## GIVEN MATERIAL
────────────────────
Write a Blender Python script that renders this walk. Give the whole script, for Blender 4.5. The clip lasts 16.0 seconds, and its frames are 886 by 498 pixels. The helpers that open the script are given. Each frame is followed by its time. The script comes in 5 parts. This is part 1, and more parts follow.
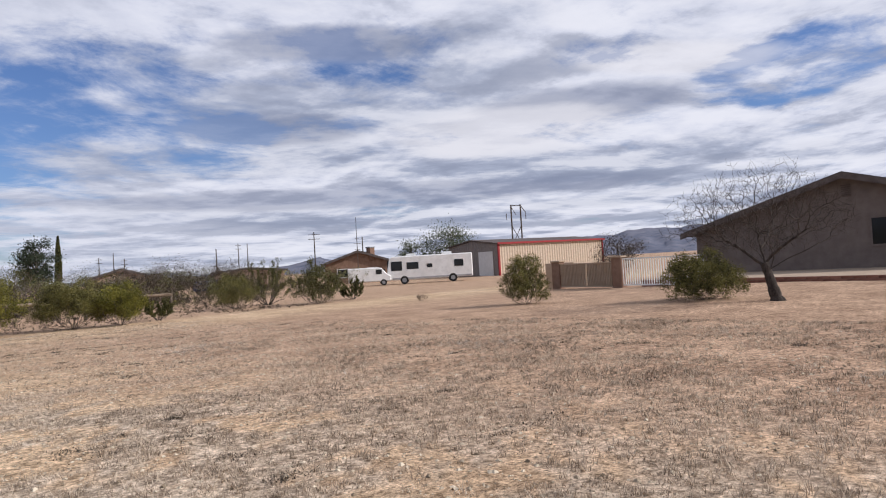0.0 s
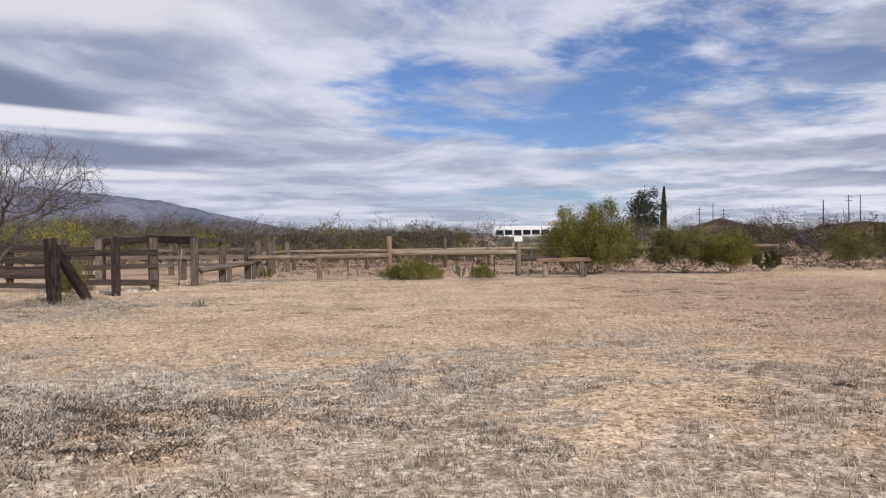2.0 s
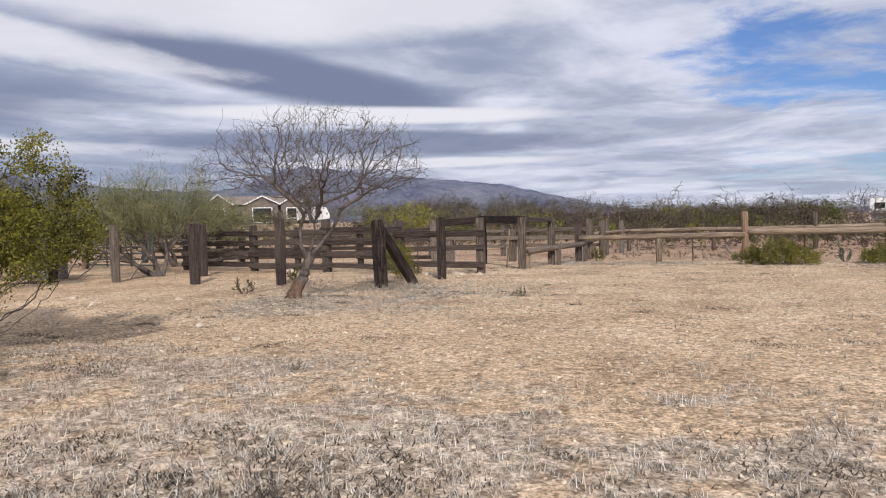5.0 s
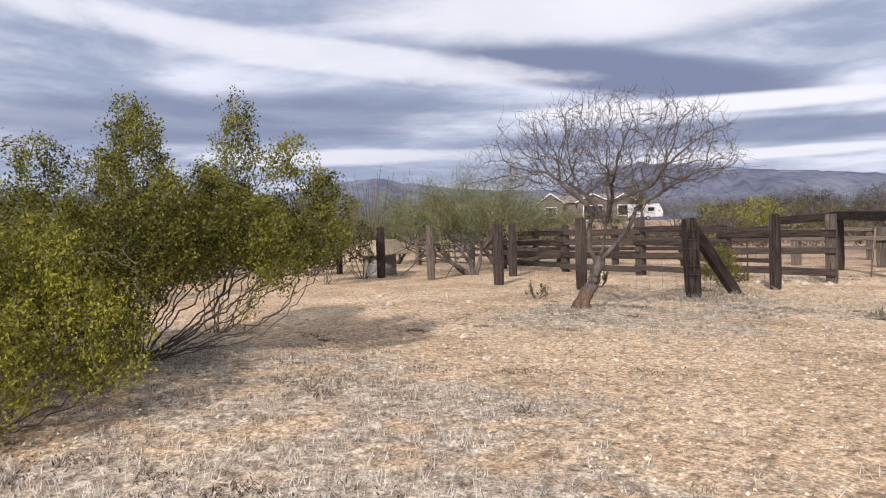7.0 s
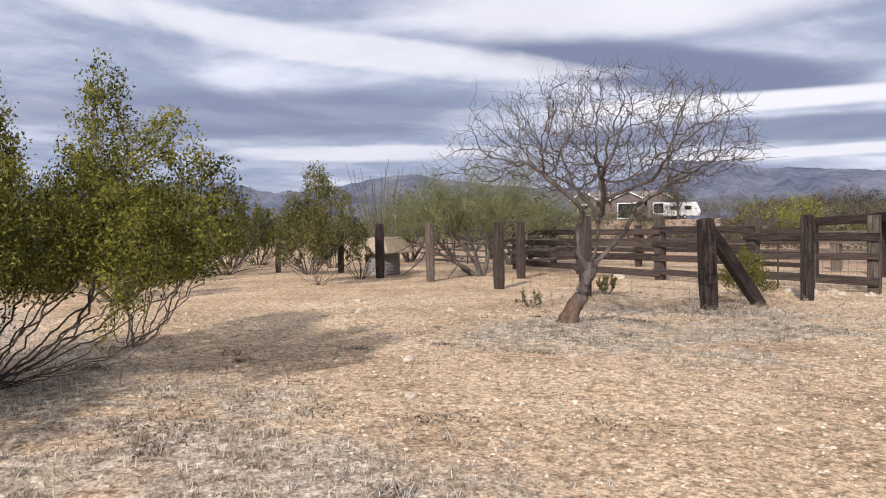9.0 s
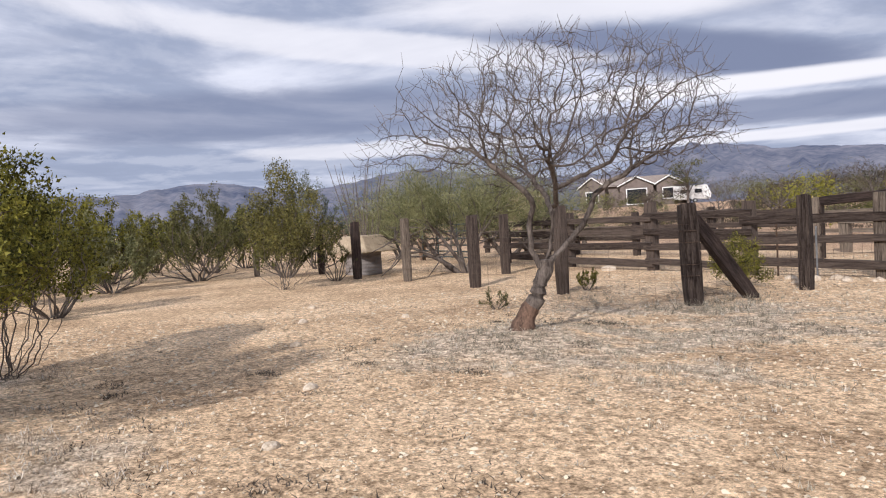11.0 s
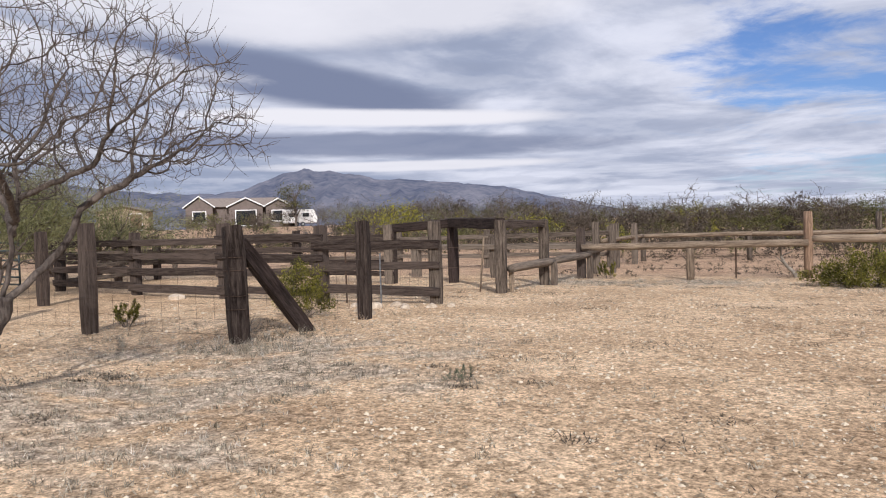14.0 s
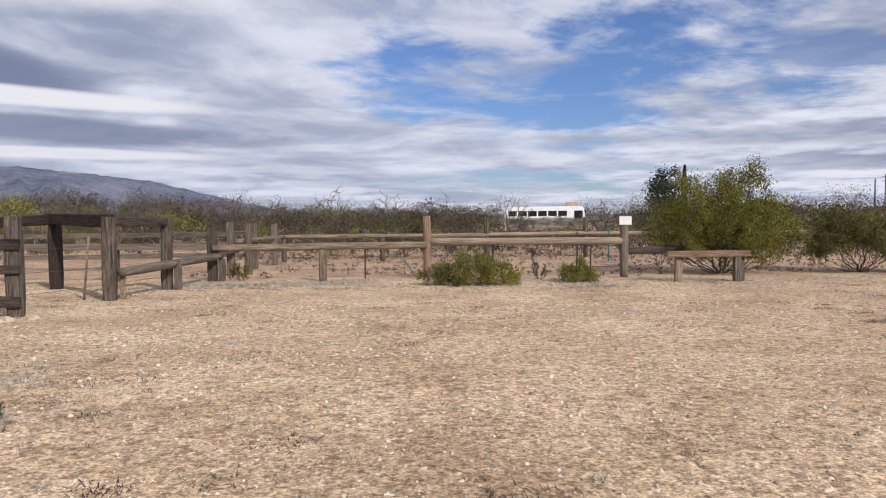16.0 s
────────────────────
## TASK GOAL
Leave every image out, and retype the material exactly.

## WRITTEN ANSWER
Write a Blender Python script that renders this walk. Give the whole script, for Blender 4.5. The clip lasts 16.0 seconds, and its frames are 886 by 498 pixels. The helpers that open the script are given. Each frame is followed by its time. The script comes in 5 parts. This is part 1, and more parts follow.
0.0 s
2.0 s
5.0 s
7.0 s
9.0 s
11.0 s
14.0 s
16.0 s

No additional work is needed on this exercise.